▶ [WHAT IS REQUIRED] Do not include the pictures; repeat the rest of the data exactly.

▶ [LISTED ENTRIES]
..............................

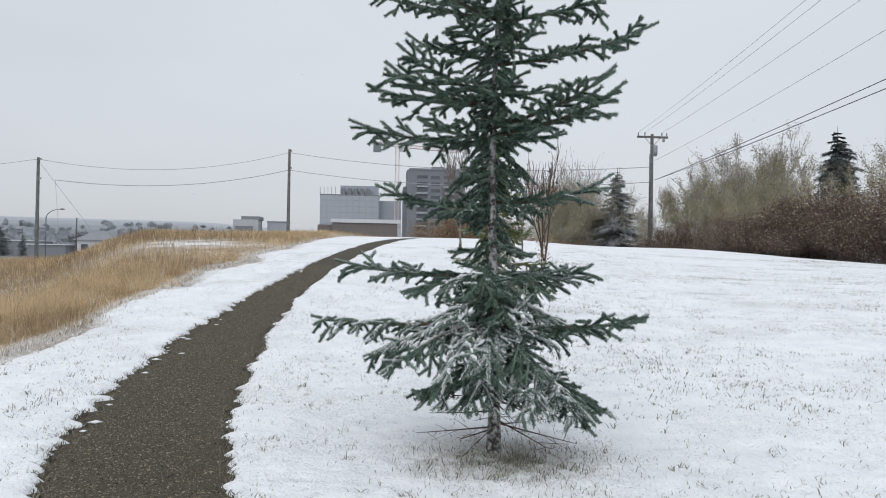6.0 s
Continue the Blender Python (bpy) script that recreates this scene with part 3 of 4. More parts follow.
# azimuth 0 points along +x, 90 away along +y, 270 back along the path
MAIN = [
    # lowest whorl: two long level boughs and a skirt of drooping, snow-laden ones
    (0.89, 159, 1.37, -0.03, 0.03, 0.02), (0.87, 319, 1.08, 0.09, 0.03, 0.0), (0.82, 25, 0.60, -0.02, 0.03, 0.0), (0.80, 95, 0.75, -0.05, 0.03, 0.0),
    (0.88, 190, 0.90, -0.22, -0.05, 0.0), (0.90, 212, 0.92, -0.30, -0.06, 0.0), (0.92, 238, 0.86, -0.34, -0.06, 0.0), (0.94, 262, 0.80, -0.36, -0.06, 0.0), (0.90, 288, 0.76, -0.32, -0.05, 0.0),
    (0.64, 333, 0.80, -0.33, -0.05, 0.0), (0.66, 306, 0.82, -0.34, -0.06, 0.0), (0.66, 282, 0.66, -0.28, -0.05, 0.0), (0.60, 246, 0.56, -0.20, -0.03, 0.0), (0.62, 206, 0.60, -0.22, -0.03, 0.0),
    (0.58, 15, 0.62, -0.26, -0.03, 0.0), (0.56, 170, 0.50, -0.20, -0.02, 0.0), (0.54, 70, 0.50, -0.2, -0.02, 0.0), (0.50, 326, 0.70, -0.22, -0.02, 0.0),
    # second whorl
    (1.22, 154, 1.26, 0.08, 0.05, 0.0), (1.20, 34, 0.98, 0.06, 0.04, 0.04), (1.24, 5, 0.52, 0.02, 0.03, 0.02), (1.26, 255, 0.66, -0.14, -0.03, 0.0), (1.20, 200, 0.70, -0.10, -0.02, 0.0), (1.22, 305, 0.58, -0.14, -0.03, 0.0),
    (1.10, 275, 0.60, -0.20, -0.04, 0.0), (1.08, 225, 0.58, -0.2, -0.03, 0.0), (1.06, 328, 0.55, -0.18, -0.02, 0.0), (1.2, 95, 0.7, 0.0, 0.03, 0.0),
    # third whorl
    (1.70, 173, 0.82, 0.13, 0.05, 0.02), (1.74, 14, 0.96, 0.22, 0.07, 0.03), (1.70, 335, 0.40, -0.04, 0.0, 0.0), (1.68, 205, 0.42, -0.04, 0.0, 0.0), (1.7, 95, 0.6, 0.08, 0.03, 0.0),
    # fourth whorl and the dense boughs over it
    (2.16, 158, 1.10, 0.18, 0.05, 0.02), (2.20, 302, 1.20, 0.16, 0.04, 0.05), (2.26, 306, 1.08, 0.20, 0.03, 0.07), (2.20, 345, 0.50, 0.02, 0.03, 0.0), (2.18, 205, 0.60, 0.08, 0.03, 0.02), (2.2, 70, 0.6, 0.08, 0.03, 0.02),
    (2.42, 154, 0.94, 0.16, 0.04, 0.03), (2.40, 225, 1.04, 0.10, 0.03, 0.04), (2.48, 222, 0.94, 0.15, 0.03, 0.04), (2.46, 272, 0.50, 0.10, 0.02, 0.05), (2.5, 40, 0.5, 0.10, 0.02, 0.03),
    # fifth whorl
    (2.70, 340, 1.09, 0.20, 0.05, 0.03), (2.74, 172, 0.62, 0.14, 0.02, 0.05), (2.78, 238, 0.64, 0.14, 0.02, 0.05), (2.76, 300, 0.40, 0.14, 0.02, 0.05), (2.74, 100, 0.5, 0.14, 0.02, 0.03),
    # sixth whorl
    (3.02, 158, 0.96, 0.24, 0.02, 0.04), (3.00, 231, 1.00, 0.16, 0.02, 0.05), (3.00, 2, 0.82, 0.20, 0.03, 0.03), (3.06, 190, 0.60, 0.18, 0.02, 0.04), (3.02, 275, 0.46, 0.16, 0.0, 0.05), (3.0, 75, 0.5, 0.16, 0.0, 0.05),
    # crown
    (3.34, 0, 0.40, 0.24, 0.0, 0.06), (3.36, 178, 0.42, 0.20, 0.0, 0.05), (3.35, 250, 0.36, 0.22, 0.0, 0.05), (3.60, 190, 0.32, 0.18, 0.0, 0.05), (3.58, 320, 0.38, 0.30, 0.0, 0.04), (3.70, 184, 0.52, 0.26, 0.0, 0.03), (3.66, 330, 0.66, 0.22, 0.0, 0.04),
    (3.55, 60, 0.35, 0.2, 0, 0.03), (3.6, 270, 0.30, 0.2, 0, 0.03),
]
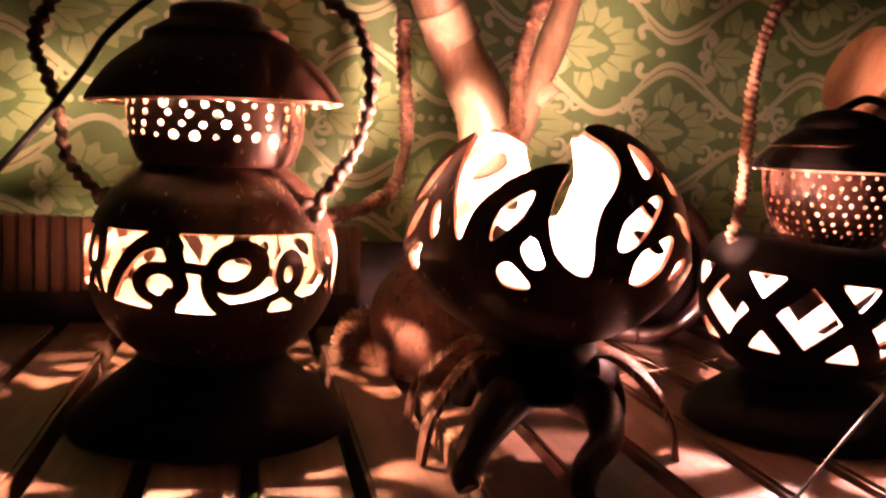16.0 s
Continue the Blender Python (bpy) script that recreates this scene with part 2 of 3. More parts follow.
def turned(name, prof, mats, parent, field=None, n=120, m=24, thick=0.003, label="", wob=0.0):
    """A turned shell of real thickness. prof: (radius, height) points; field(deg, mm): below 0 where there is shell.
    mats: outside, inside, cut edge."""
    line = np.array(bend(prof, 10))
    seg = np.r_[0, np.cumsum(np.hypot(*np.diff(line, axis=0).T))]
    s = np.linspace(0, seg[-1], m + 1)
    R, Z = np.interp(s, seg, line[:, 0]), np.interp(s, seg, line[:, 1])
    T = np.linspace(-180, 180, n + 1)
    TT, ZZ = np.meshgrid(T, Z * 1000, indexing="ij")
    F = np.full(TT.shape, -1.0) if field is None else field(TT, ZZ)
    gv, faces = trace(F, True)
    js = np.arange(m + 1)
    dR, dZ = np.gradient(R), np.gradient(Z)
    ln = np.hypot(dR, dZ) + 1e-12
    th = np.radians(np.interp(gv[:, 0], np.arange(n + 1), T))
    r, z = np.interp(gv[:, 1], js, R), np.interp(gv[:, 1], js, Z)
    nr, nz = np.interp(gv[:, 1], js, dZ / ln), np.interp(gv[:, 1], js, -dR / ln)
    if wob:
        f = wob * (np.sin(2 * th + 1) + 0.6 * np.sin(3 * th + z * 40) + 0.4 * np.sin(5 * th - z * 90))
        r = r * (1 + f)
    ri, zi = np.maximum(r - nr * thick, 0.0001), z - nz * thick
    outer = np.c_[r * np.sin(th), -r * np.cos(th), z]
    inner = np.c_[ri * np.sin(th), -ri * np.cos(th), zi]
    k = len(outer)
    edge = {}
    for f in faces:
        for a, b in zip(f, f[1:] + f[:1]):
            if (b, a) in edge:
                del edge[(b, a)]
            else:
                edge[(a, b)] = 1
    verts = [*outer, *inner]
    allf = list(faces) + [tuple(q + k for q in reversed(f)) for f in faces]
    slots = [0] * len(faces) + [1] * len(faces) + [2] * len(edge)
    allf += [(b, a, a + k, b + k) for a, b in edge]
    ob = put_mesh(name, verts, allf, mats, slots, True, parent, label)
    crisp = {(min(a, b) + d, max(a, b) + d) for a, b in edge for d in (0, k)}
    ends = np.zeros(len(ob.data.edges) * 2, int)
    ob.data.edges.foreach_get("vertices", ends)
    mark = ob.data.attributes.new("sharp_edge", "BOOLEAN", "EDGE")
    mark.data.foreach_set("value", [(int(min(p)), int(max(p))) in crisp for p in ends.reshape(-1, 2)])
    return ob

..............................

▶ [COMPLETE OUTPUT]
6.0 s
Continue the Blender Python (bpy) script that recreates this scene with part 3 of 4. More parts follow.
# azimuth 0 points along +x, 90 away along +y, 270 back along the path
MAIN = [
    # lowest whorl: two long level boughs and a skirt of drooping, snow-laden ones
    (0.89, 159, 1.37, -0.03, 0.03, 0.02), (0.87, 319, 1.08, 0.09, 0.03, 0.0), (0.82, 25, 0.60, -0.02, 0.03, 0.0), (0.80, 95, 0.75, -0.05, 0.03, 0.0),
    (0.88, 190, 0.90, -0.22, -0.05, 0.0), (0.90, 212, 0.92, -0.30, -0.06, 0.0), (0.92, 238, 0.86, -0.34, -0.06, 0.0), (0.94, 262, 0.80, -0.36, -0.06, 0.0), (0.90, 288, 0.76, -0.32, -0.05, 0.0),
    (0.64, 333, 0.80, -0.33, -0.05, 0.0), (0.66, 306, 0.82, -0.34, -0.06, 0.0), (0.66, 282, 0.66, -0.28, -0.05, 0.0), (0.60, 246, 0.56, -0.20, -0.03, 0.0), (0.62, 206, 0.60, -0.22, -0.03, 0.0),
    (0.58, 15, 0.62, -0.26, -0.03, 0.0), (0.56, 170, 0.50, -0.20, -0.02, 0.0), (0.54, 70, 0.50, -0.2, -0.02, 0.0), (0.50, 326, 0.70, -0.22, -0.02, 0.0),
    # second whorl
    (1.22, 154, 1.26, 0.08, 0.05, 0.0), (1.20, 34, 0.98, 0.06, 0.04, 0.04), (1.24, 5, 0.52, 0.02, 0.03, 0.02), (1.26, 255, 0.66, -0.14, -0.03, 0.0), (1.20, 200, 0.70, -0.10, -0.02, 0.0), (1.22, 305, 0.58, -0.14, -0.03, 0.0),
    (1.10, 275, 0.60, -0.20, -0.04, 0.0), (1.08, 225, 0.58, -0.2, -0.03, 0.0), (1.06, 328, 0.55, -0.18, -0.02, 0.0), (1.2, 95, 0.7, 0.0, 0.03, 0.0),
    # third whorl
    (1.70, 173, 0.82, 0.13, 0.05, 0.02), (1.74, 14, 0.96, 0.22, 0.07, 0.03), (1.70, 335, 0.40, -0.04, 0.0, 0.0), (1.68, 205, 0.42, -0.04, 0.0, 0.0), (1.7, 95, 0.6, 0.08, 0.03, 0.0),
    # fourth whorl and the dense boughs over it
    (2.16, 158, 1.10, 0.18, 0.05, 0.02), (2.20, 302, 1.20, 0.16, 0.04, 0.05), (2.26, 306, 1.08, 0.20, 0.03, 0.07), (2.20, 345, 0.50, 0.02, 0.03, 0.0), (2.18, 205, 0.60, 0.08, 0.03, 0.02), (2.2, 70, 0.6, 0.08, 0.03, 0.02),
    (2.42, 154, 0.94, 0.16, 0.04, 0.03), (2.40, 225, 1.04, 0.10, 0.03, 0.04), (2.48, 222, 0.94, 0.15, 0.03, 0.04), (2.46, 272, 0.50, 0.10, 0.02, 0.05), (2.5, 40, 0.5, 0.10, 0.02, 0.03),
    # fifth whorl
    (2.70, 340, 1.09, 0.20, 0.05, 0.03), (2.74, 172, 0.62, 0.14, 0.02, 0.05), (2.78, 238, 0.64, 0.14, 0.02, 0.05), (2.76, 300, 0.40, 0.14, 0.02, 0.05), (2.74, 100, 0.5, 0.14, 0.02, 0.03),
    # sixth whorl
    (3.02, 158, 0.96, 0.24, 0.02, 0.04), (3.00, 231, 1.00, 0.16, 0.02, 0.05), (3.00, 2, 0.82, 0.20, 0.03, 0.03), (3.06, 190, 0.60, 0.18, 0.02, 0.04), (3.02, 275, 0.46, 0.16, 0.0, 0.05), (3.0, 75, 0.5, 0.16, 0.0, 0.05),
    # crown
    (3.34, 0, 0.40, 0.24, 0.0, 0.06), (3.36, 178, 0.42, 0.20, 0.0, 0.05), (3.35, 250, 0.36, 0.22, 0.0, 0.05), (3.60, 190, 0.32, 0.18, 0.0, 0.05), (3.58, 320, 0.38, 0.30, 0.0, 0.04), (3.70, 184, 0.52, 0.26, 0.0, 0.03), (3.66, 330, 0.66, 0.22, 0.0, 0.04),
    (3.55, 60, 0.35, 0.2, 0, 0.03), (3.6, 270, 0.30, 0.2, 0, 0.03),
]
16.0 s
Continue the Blender Python (bpy) script that recreates this scene with part 2 of 3. More parts follow.
def turned(name, prof, mats, parent, field=None, n=120, m=24, thick=0.003, label="", wob=0.0):
    """A turned shell of real thickness. prof: (radius, height) points; field(deg, mm): below 0 where there is shell.
    mats: outside, inside, cut edge."""
    line = np.array(bend(prof, 10))
    seg = np.r_[0, np.cumsum(np.hypot(*np.diff(line, axis=0).T))]
    s = np.linspace(0, seg[-1], m + 1)
    R, Z = np.interp(s, seg, line[:, 0]), np.interp(s, seg, line[:, 1])
    T = np.linspace(-180, 180, n + 1)
    TT, ZZ = np.meshgrid(T, Z * 1000, indexing="ij")
    F = np.full(TT.shape, -1.0) if field is None else field(TT, ZZ)
    gv, faces = trace(F, True)
    js = np.arange(m + 1)
    dR, dZ = np.gradient(R), np.gradient(Z)
    ln = np.hypot(dR, dZ) + 1e-12
    th = np.radians(np.interp(gv[:, 0], np.arange(n + 1), T))
    r, z = np.interp(gv[:, 1], js, R), np.interp(gv[:, 1], js, Z)
    nr, nz = np.interp(gv[:, 1], js, dZ / ln), np.interp(gv[:, 1], js, -dR / ln)
    if wob:
        f = wob * (np.sin(2 * th + 1) + 0.6 * np.sin(3 * th + z * 40) + 0.4 * np.sin(5 * th - z * 90))
        r = r * (1 + f)
    ri, zi = np.maximum(r - nr * thick, 0.0001), z - nz * thick
    outer = np.c_[r * np.sin(th), -r * np.cos(th), z]
    inner = np.c_[ri * np.sin(th), -ri * np.cos(th), zi]
    k = len(outer)
    edge = {}
    for f in faces:
        for a, b in zip(f, f[1:] + f[:1]):
            if (b, a) in edge:
                del edge[(b, a)]
            else:
                edge[(a, b)] = 1
    verts = [*outer, *inner]
    allf = list(faces) + [tuple(q + k for q in reversed(f)) for f in faces]
    slots = [0] * len(faces) + [1] * len(faces) + [2] * len(edge)
    allf += [(b, a, a + k, b + k) for a, b in edge]
    ob = put_mesh(name, verts, allf, mats, slots, True, parent, label)
    crisp = {(min(a, b) + d, max(a, b) + d) for a, b in edge for d in (0, k)}
    ends = np.zeros(len(ob.data.edges) * 2, int)
    ob.data.edges.foreach_get("vertices", ends)
    mark = ob.data.attributes.new("sharp_edge", "BOOLEAN", "EDGE")
    mark.data.foreach_set("value", [(int(min(p)), int(max(p))) in crisp for p in ends.reshape(-1, 2)])
    return ob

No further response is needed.